A combination of low-tech devices – fax-fucked or scratched out Letraset, blurry images that wouldn’t pass Boots’ quality control and a gritty northern obsessiveness with layering and scanned-in textures (out of the school of Eg.G in Sheffield and Pd-p in York, where the two used to work) – means at first glance Blah looks unreadable. There’s nothing revolutionary about the division of the 98 pages plus covers into sections (front: news, middle: features, back: reviews), with a mix of 70 per cent music to 30 per cent fashion and “alternative” – i.e. MTV-sponsored – sports.

The articles are a bit too long and flow into each other, with story-opening spreads appearing unrelated to the rest of the feature, and few ads to signal where a story starts and ends. Although there is no grid, the visual anarchy never overpowers the content. The tone is “insider” and some of the articles read like primers – so you’ll get the references next time – but it helps if you’re a fan of the music press, UK or US. Your starter for ten, who is Perry Farrell? All this may be off-putting, but I managed to read every word and was impressed with the depth and maturity of some of the writing. At a guess I’m ten years older than the target reader but Blah blah blah didn’t alienate me. Ha!

Ashworth explains the schizophrenic aesthetic: “Each spread is designed to fit the content of that feature. We approached it this way because everything is so stale. People of our age are used to seeing different types of information so they’re not expecting to see everything laid out the same way. Designing a story about The Prodigy, a techno band, is in fact a different brief to an article about Ash, an indie band.”

Knowing, relating to, and actually being the audience, able to design in difference, that’s the key. Ashworth and Fletcher have extended the role of visual and written information, breaking the rules of magazine layout along the way. Today there is no orthodoxy, no one style of music or fashion that predominates. In a fragmented social and cultural environment, visually sophisticated consumers are able to recognise what interests them and mix and match to suit their individual tastes. This is the experience of being young in the dying years of the century. Ashworth and Fletcher are attempting to design a magazine which offers that freedom to choose amid total visual mayhem.
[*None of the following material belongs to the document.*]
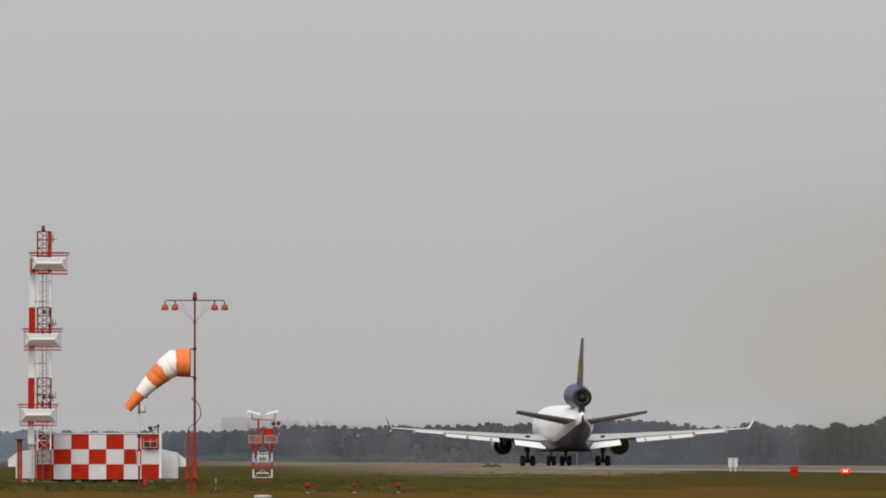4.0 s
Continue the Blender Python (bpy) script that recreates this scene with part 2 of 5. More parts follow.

But, when the ad sales department (based at MTV) gets into its stride, content and value for money could be sacrificed for the usual 60/40 mix of editorial to advertising. But now, with only 18 pages of advertising in the first issue (not counting the double page plug for your favourite music channel), it’s obvious MTV is subsidising the whole affair.
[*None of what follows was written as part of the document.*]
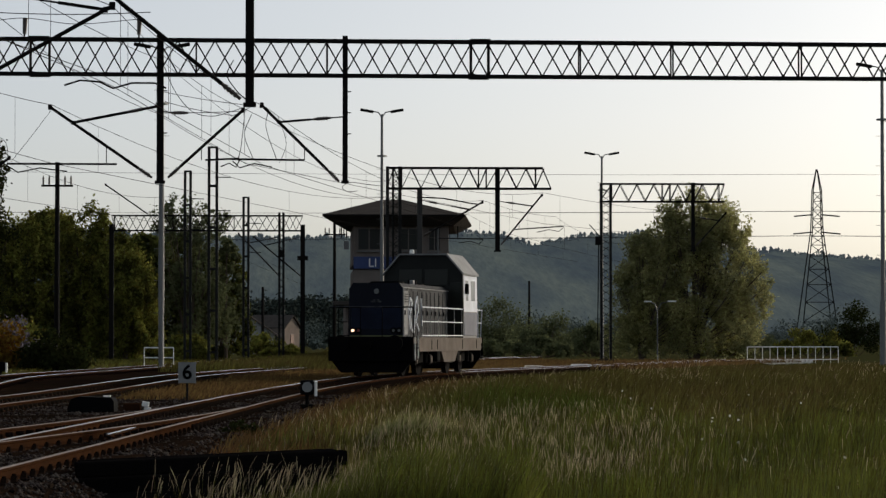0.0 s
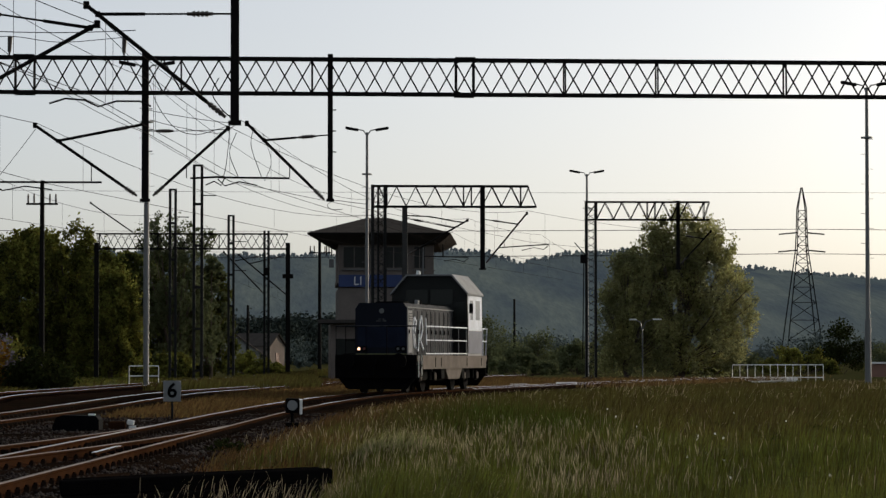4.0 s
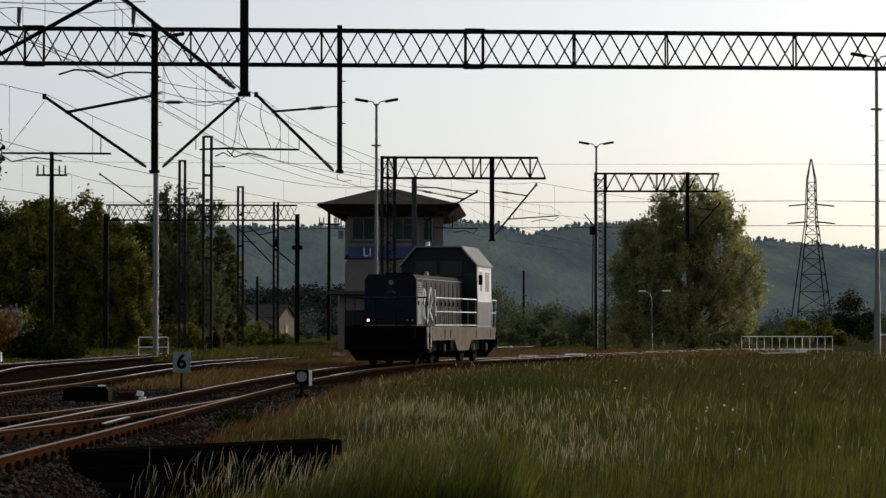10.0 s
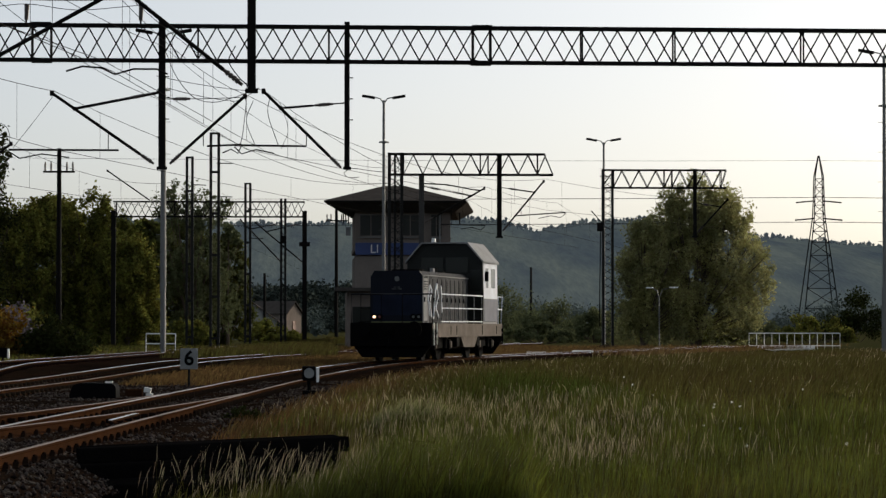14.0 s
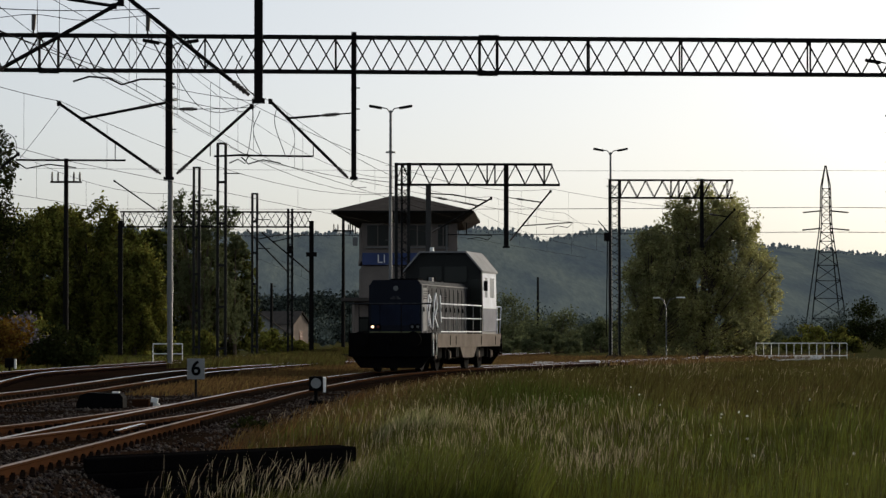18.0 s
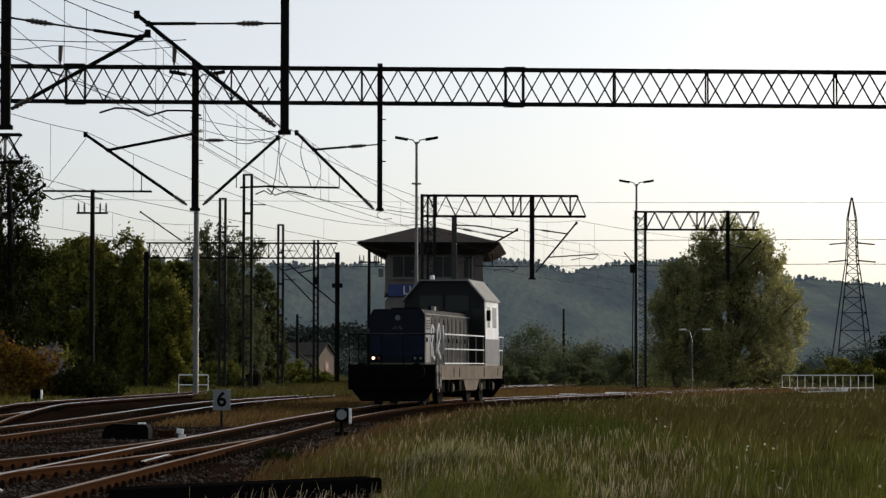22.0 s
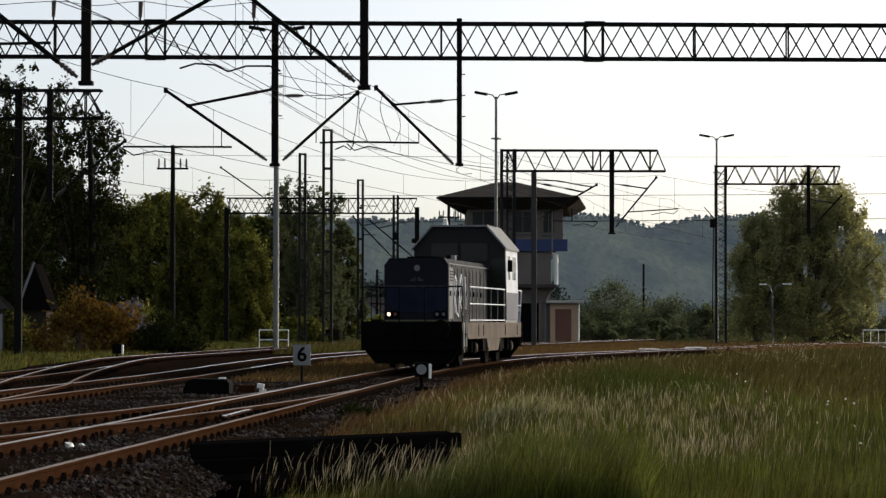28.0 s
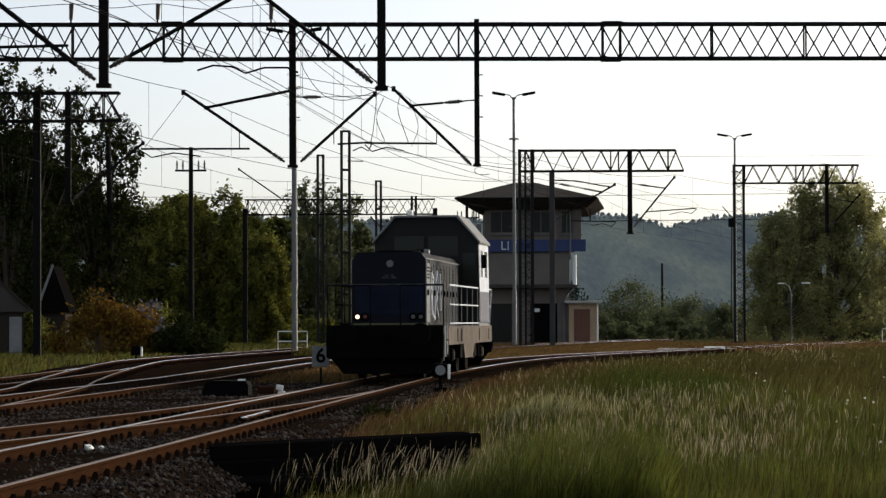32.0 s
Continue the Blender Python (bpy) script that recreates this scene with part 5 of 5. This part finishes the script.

The major drawback is the mix of content. Blah blah blah will be perceived as a style magazine because it looks like one. Actually it’s a music magazine, because that’s the business its sponsors are in. It could fall between two stools trying to entice readers away from existing titles – it doesn’t offer enough music for a Vox reader, nor enough attitude for an i-D reader.

The print-run of 120 000 is very ambitious and they’ve got a way to go to challenge the supremacy of, say, The Face (last issue 210 pages plus covers). But the enthusiasm is there, and a will to succeed. If the design cognoscenti think Blah blah blah isn’t for them, they could be right. But wait until the second issue to make your mind up. Doing it all again and again, under the pressure of a deadline, that’s the crucial test of creativity in magazine design.